**THE TASK:**
Among the entries below, please repeat exactly and only the lines from the line containing "carried.keyframe_insert(path, frame=frame(t))" to the line containing "exposures=[(0.0, 1.30, 7400, 9.5), (10.0, 1.39, 7100, 10)])", both lines included.

**SUPPLIED RECORDS:**
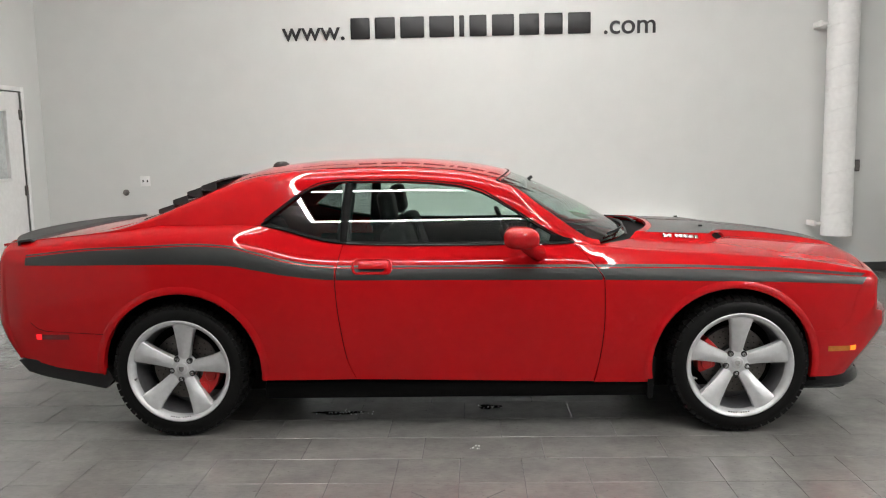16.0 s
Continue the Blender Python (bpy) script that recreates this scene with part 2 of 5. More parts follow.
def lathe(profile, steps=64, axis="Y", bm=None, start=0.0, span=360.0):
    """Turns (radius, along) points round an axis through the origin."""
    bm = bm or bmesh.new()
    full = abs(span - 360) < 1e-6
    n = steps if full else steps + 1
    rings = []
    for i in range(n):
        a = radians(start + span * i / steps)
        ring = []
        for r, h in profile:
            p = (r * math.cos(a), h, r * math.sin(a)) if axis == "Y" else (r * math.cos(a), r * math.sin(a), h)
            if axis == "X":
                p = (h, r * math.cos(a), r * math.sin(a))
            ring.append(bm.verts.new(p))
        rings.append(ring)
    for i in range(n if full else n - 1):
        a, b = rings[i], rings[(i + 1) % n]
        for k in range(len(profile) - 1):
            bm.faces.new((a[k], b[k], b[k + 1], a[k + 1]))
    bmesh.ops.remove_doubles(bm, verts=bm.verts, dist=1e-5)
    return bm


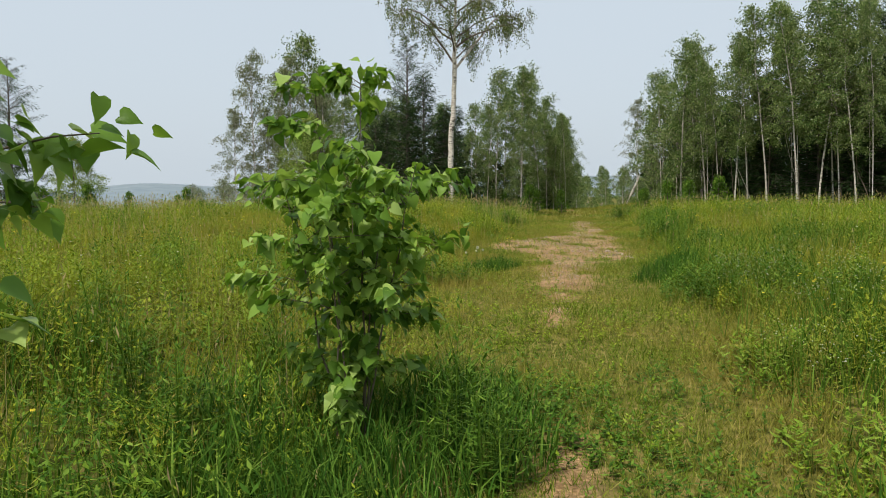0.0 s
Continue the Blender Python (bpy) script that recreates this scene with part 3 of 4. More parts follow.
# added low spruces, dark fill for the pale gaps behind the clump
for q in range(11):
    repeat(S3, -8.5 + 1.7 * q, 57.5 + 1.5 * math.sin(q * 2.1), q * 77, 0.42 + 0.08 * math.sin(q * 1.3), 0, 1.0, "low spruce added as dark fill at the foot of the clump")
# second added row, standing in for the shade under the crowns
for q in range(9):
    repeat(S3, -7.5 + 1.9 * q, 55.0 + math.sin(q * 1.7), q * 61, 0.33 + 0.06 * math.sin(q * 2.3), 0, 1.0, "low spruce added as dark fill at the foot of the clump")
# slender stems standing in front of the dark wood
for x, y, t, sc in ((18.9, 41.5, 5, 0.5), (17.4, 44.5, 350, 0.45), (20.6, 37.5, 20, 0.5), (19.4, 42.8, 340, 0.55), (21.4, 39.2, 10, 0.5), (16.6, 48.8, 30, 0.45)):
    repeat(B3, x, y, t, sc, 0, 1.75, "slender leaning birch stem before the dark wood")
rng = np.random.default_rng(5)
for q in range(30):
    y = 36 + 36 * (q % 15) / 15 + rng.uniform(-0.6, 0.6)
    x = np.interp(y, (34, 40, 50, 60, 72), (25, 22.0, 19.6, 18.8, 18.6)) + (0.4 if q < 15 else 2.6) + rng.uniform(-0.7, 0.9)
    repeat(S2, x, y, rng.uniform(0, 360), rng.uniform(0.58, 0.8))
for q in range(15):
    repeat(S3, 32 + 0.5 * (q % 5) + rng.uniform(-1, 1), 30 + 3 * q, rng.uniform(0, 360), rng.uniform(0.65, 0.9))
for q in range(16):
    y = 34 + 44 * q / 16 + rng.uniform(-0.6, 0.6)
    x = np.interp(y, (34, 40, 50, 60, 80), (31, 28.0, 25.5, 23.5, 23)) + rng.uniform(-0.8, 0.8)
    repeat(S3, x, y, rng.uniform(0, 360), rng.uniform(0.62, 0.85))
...
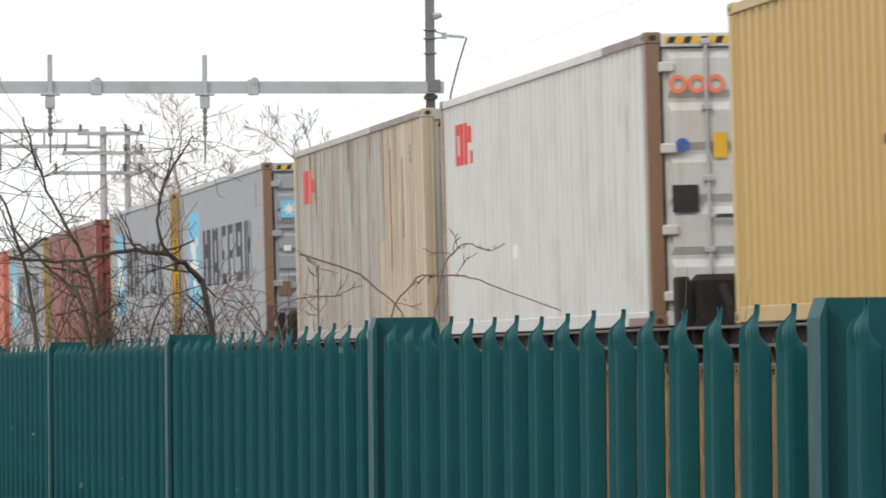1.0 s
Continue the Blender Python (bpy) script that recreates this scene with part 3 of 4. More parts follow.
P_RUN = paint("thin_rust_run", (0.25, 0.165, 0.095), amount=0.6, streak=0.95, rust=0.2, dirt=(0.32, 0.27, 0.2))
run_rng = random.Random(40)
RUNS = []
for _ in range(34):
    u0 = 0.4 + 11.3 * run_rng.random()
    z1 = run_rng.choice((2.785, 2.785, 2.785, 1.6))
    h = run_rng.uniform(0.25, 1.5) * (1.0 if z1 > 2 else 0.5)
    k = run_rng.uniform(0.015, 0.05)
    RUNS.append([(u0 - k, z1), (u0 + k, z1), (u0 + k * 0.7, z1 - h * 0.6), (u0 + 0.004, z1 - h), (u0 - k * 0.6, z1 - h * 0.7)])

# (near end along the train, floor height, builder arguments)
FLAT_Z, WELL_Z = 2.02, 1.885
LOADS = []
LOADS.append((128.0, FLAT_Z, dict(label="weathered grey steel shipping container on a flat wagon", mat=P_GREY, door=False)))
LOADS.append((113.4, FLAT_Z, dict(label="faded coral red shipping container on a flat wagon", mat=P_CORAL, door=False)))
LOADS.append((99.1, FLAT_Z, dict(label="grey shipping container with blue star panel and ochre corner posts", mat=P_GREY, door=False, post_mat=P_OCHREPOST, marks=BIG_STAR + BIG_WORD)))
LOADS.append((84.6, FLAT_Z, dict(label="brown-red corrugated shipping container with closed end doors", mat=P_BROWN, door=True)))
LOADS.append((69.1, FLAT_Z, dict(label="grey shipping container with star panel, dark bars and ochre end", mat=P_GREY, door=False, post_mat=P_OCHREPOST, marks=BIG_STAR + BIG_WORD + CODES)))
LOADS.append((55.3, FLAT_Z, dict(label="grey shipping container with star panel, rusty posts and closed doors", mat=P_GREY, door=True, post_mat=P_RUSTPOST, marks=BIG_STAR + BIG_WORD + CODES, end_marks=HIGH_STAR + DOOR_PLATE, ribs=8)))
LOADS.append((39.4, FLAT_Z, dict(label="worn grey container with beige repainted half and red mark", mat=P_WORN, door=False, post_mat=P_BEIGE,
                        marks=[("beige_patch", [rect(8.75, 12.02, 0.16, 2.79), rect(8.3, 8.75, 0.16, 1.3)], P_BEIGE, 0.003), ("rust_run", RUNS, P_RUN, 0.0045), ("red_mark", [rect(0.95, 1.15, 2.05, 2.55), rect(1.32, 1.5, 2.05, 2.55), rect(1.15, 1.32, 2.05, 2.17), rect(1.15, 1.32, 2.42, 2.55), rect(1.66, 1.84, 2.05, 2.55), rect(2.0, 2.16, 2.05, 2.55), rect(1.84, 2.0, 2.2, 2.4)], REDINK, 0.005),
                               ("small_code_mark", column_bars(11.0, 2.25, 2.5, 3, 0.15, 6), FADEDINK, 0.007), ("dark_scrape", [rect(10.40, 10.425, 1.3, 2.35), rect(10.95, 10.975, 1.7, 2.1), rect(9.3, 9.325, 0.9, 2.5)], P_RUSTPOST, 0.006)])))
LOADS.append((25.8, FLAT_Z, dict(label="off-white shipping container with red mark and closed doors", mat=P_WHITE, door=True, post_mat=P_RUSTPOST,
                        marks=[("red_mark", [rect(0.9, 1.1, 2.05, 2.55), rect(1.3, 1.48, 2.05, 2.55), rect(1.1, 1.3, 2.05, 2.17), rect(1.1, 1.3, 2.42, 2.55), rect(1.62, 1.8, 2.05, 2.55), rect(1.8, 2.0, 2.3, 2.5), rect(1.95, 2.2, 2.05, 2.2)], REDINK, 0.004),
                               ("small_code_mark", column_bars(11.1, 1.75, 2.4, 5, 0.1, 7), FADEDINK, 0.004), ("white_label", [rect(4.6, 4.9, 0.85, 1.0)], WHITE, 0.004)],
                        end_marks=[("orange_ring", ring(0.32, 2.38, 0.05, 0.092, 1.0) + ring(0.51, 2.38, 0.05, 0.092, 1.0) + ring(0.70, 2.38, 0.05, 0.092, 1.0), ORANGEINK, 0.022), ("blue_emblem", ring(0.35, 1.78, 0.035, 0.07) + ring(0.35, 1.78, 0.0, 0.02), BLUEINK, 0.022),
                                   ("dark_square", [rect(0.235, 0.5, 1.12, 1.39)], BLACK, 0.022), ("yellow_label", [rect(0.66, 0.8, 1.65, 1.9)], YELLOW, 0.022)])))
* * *
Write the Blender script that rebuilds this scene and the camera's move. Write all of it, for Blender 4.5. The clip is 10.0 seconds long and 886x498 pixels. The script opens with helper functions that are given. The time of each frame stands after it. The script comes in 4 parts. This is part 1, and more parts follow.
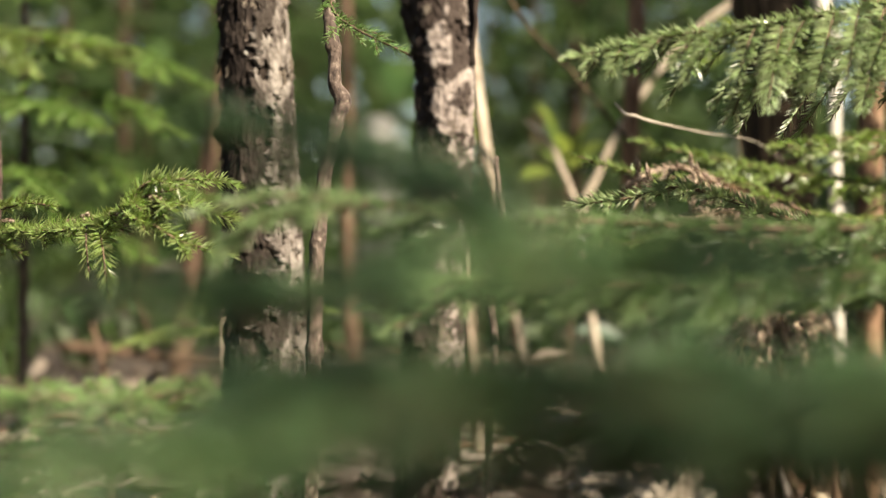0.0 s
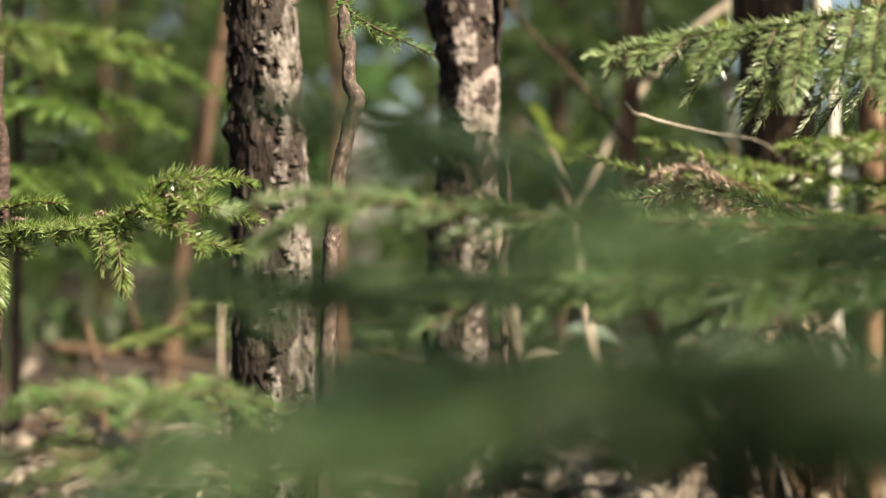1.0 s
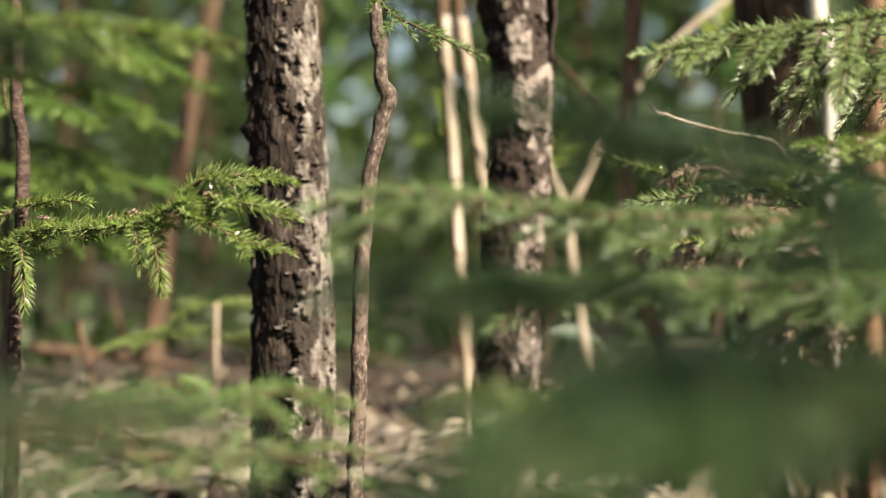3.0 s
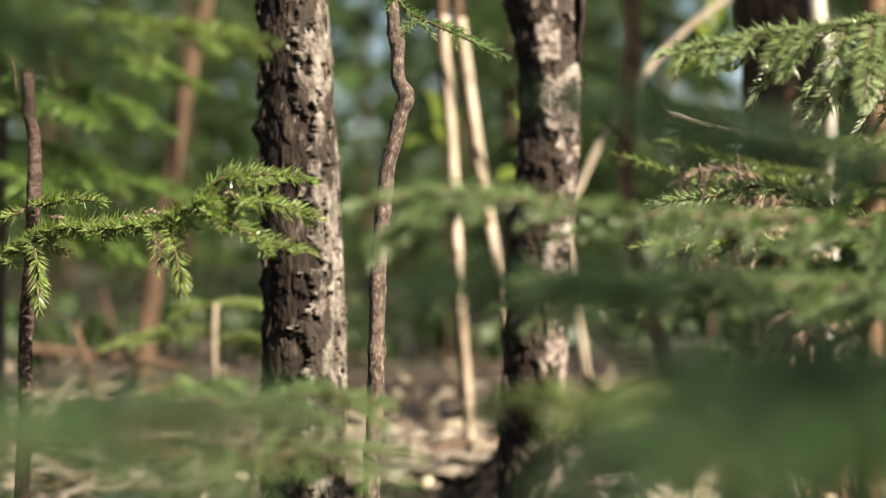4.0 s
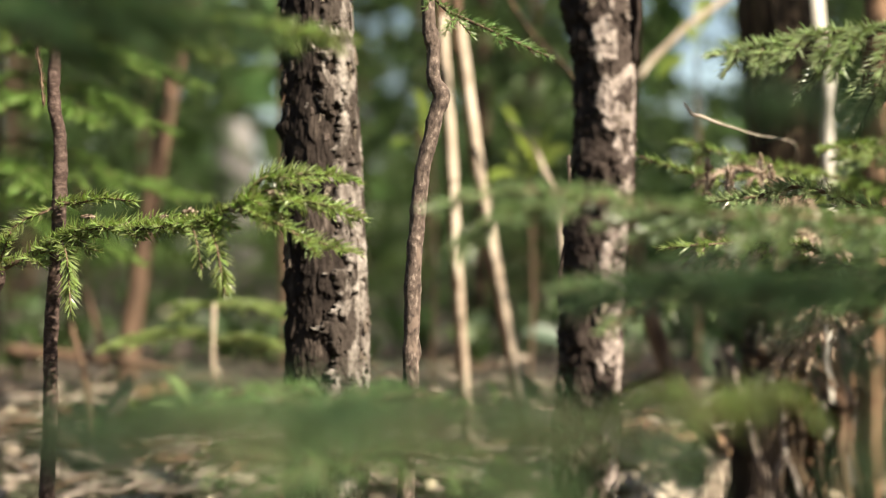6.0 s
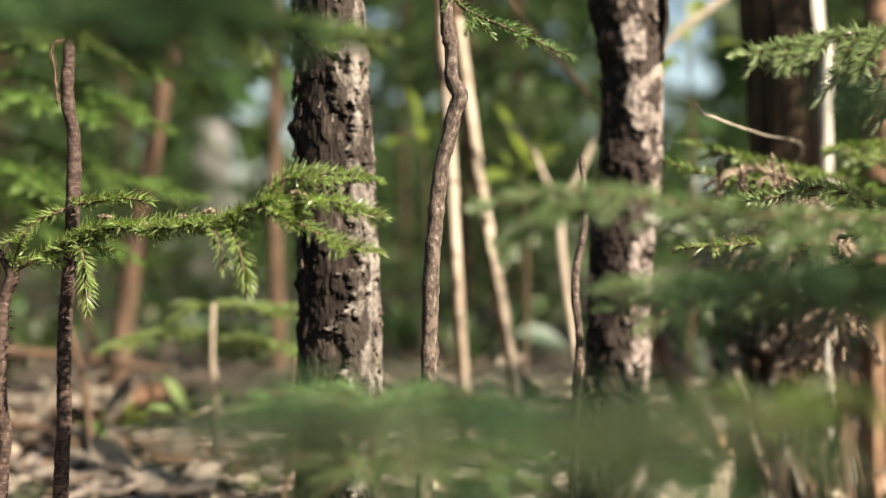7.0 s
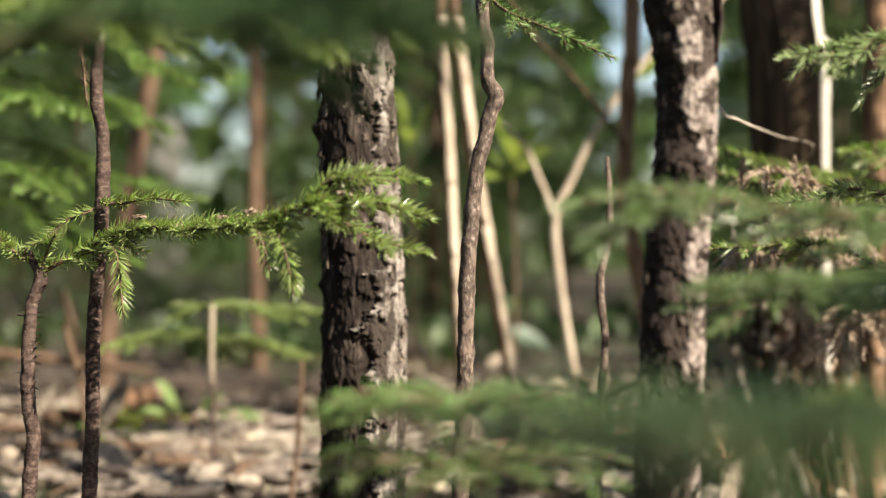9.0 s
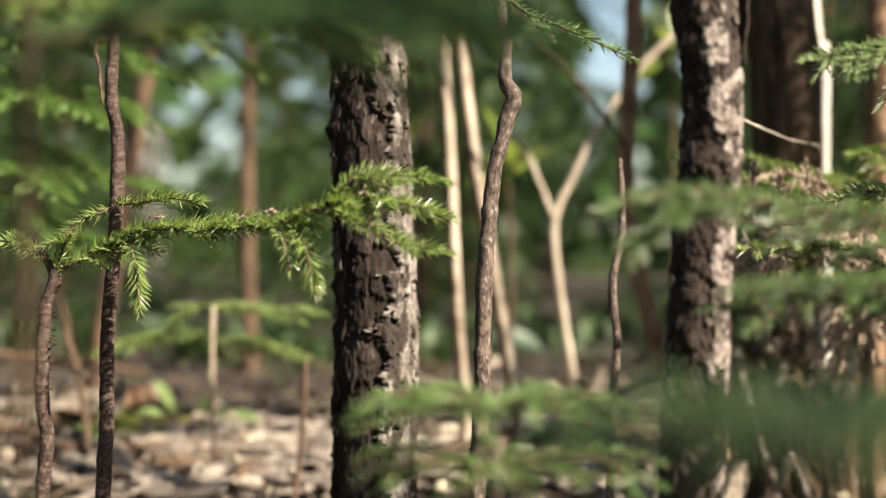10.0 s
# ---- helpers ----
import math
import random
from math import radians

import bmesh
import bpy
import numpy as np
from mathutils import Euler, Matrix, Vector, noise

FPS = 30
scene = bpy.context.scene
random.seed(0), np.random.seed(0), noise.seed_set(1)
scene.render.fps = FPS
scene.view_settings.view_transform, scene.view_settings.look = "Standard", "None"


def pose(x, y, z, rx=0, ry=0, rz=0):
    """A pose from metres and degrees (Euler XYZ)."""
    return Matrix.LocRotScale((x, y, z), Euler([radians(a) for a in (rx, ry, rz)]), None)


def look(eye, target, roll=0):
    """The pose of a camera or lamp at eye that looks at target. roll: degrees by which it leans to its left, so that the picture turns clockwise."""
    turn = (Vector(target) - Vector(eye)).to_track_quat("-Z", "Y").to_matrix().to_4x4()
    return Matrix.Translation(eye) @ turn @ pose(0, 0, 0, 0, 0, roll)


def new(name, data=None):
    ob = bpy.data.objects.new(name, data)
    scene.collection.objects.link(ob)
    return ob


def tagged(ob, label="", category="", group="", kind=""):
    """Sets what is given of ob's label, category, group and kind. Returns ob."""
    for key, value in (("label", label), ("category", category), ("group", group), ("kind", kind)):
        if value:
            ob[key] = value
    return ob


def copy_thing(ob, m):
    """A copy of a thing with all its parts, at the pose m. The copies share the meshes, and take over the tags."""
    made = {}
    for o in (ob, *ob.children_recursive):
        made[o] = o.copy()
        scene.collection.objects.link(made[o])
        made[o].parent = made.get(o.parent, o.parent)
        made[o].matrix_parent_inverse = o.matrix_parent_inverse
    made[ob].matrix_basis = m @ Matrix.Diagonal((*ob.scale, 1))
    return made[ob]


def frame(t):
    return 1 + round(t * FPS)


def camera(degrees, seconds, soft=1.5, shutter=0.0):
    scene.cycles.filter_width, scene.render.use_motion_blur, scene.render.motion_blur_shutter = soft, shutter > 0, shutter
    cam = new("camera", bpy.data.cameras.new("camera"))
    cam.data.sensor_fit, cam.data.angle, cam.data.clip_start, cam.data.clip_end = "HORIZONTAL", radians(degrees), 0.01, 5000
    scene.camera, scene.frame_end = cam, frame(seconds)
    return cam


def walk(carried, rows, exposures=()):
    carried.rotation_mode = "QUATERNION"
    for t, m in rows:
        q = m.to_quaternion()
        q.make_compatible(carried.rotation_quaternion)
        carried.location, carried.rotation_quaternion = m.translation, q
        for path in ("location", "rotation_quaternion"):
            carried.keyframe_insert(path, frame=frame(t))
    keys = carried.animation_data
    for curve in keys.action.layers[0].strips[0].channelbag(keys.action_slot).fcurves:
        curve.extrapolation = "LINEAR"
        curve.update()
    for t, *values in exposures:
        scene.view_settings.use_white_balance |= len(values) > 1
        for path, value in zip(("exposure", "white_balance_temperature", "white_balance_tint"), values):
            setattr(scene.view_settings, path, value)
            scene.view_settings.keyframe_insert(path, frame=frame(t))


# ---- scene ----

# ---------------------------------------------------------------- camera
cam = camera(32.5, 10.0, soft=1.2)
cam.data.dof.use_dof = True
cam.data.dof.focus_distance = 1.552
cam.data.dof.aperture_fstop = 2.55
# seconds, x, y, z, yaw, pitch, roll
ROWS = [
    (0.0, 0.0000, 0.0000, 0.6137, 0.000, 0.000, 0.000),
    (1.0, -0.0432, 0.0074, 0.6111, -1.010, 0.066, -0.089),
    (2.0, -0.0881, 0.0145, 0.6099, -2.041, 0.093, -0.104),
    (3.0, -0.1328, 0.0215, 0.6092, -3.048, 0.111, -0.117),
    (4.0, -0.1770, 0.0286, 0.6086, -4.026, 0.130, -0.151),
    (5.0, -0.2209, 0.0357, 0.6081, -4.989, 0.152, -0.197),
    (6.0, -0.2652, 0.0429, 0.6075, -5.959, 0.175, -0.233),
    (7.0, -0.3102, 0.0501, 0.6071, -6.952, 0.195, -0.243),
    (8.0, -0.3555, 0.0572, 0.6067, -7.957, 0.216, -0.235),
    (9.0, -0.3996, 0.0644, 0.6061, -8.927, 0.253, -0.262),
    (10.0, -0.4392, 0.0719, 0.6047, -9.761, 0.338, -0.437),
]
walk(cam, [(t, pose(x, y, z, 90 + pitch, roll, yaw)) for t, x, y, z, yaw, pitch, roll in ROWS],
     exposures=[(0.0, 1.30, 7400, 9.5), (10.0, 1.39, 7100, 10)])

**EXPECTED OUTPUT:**
            carried.keyframe_insert(path, frame=frame(t))
    keys = carried.animation_data
    for curve in keys.action.layers[0].strips[0].channelbag(keys.action_slot).fcurves:
        curve.extrapolation = "LINEAR"
        curve.update()
    for t, *values in exposures:
        scene.view_settings.use_white_balance |= len(values) > 1
        for path, value in zip(("exposure", "white_balance_temperature", "white_balance_tint"), values):
            setattr(scene.view_settings, path, value)
            scene.view_settings.keyframe_insert(path, frame=frame(t))


# ---- scene ----

# ---------------------------------------------------------------- camera
cam = camera(32.5, 10.0, soft=1.2)
cam.data.dof.use_dof = True
cam.data.dof.focus_distance = 1.552
cam.data.dof.aperture_fstop = 2.55
# seconds, x, y, z, yaw, pitch, roll
ROWS = [
    (0.0, 0.0000, 0.0000, 0.6137, 0.000, 0.000, 0.000),
    (1.0, -0.0432, 0.0074, 0.6111, -1.010, 0.066, -0.089),
    (2.0, -0.0881, 0.0145, 0.6099, -2.041, 0.093, -0.104),
    (3.0, -0.1328, 0.0215, 0.6092, -3.048, 0.111, -0.117),
    (4.0, -0.1770, 0.0286, 0.6086, -4.026, 0.130, -0.151),
    (5.0, -0.2209, 0.0357, 0.6081, -4.989, 0.152, -0.197),
    (6.0, -0.2652, 0.0429, 0.6075, -5.959, 0.175, -0.233),
    (7.0, -0.3102, 0.0501, 0.6071, -6.952, 0.195, -0.243),
    (8.0, -0.3555, 0.0572, 0.6067, -7.957, 0.216, -0.235),
    (9.0, -0.3996, 0.0644, 0.6061, -8.927, 0.253, -0.262),
    (10.0, -0.4392, 0.0719, 0.6047, -9.761, 0.338, -0.437),
]
walk(cam, [(t, pose(x, y, z, 90 + pitch, roll, yaw)) for t, x, y, z, yaw, pitch, roll in ROWS],
     exposures=[(0.0, 1.30, 7400, 9.5), (10.0, 1.39, 7100, 10)])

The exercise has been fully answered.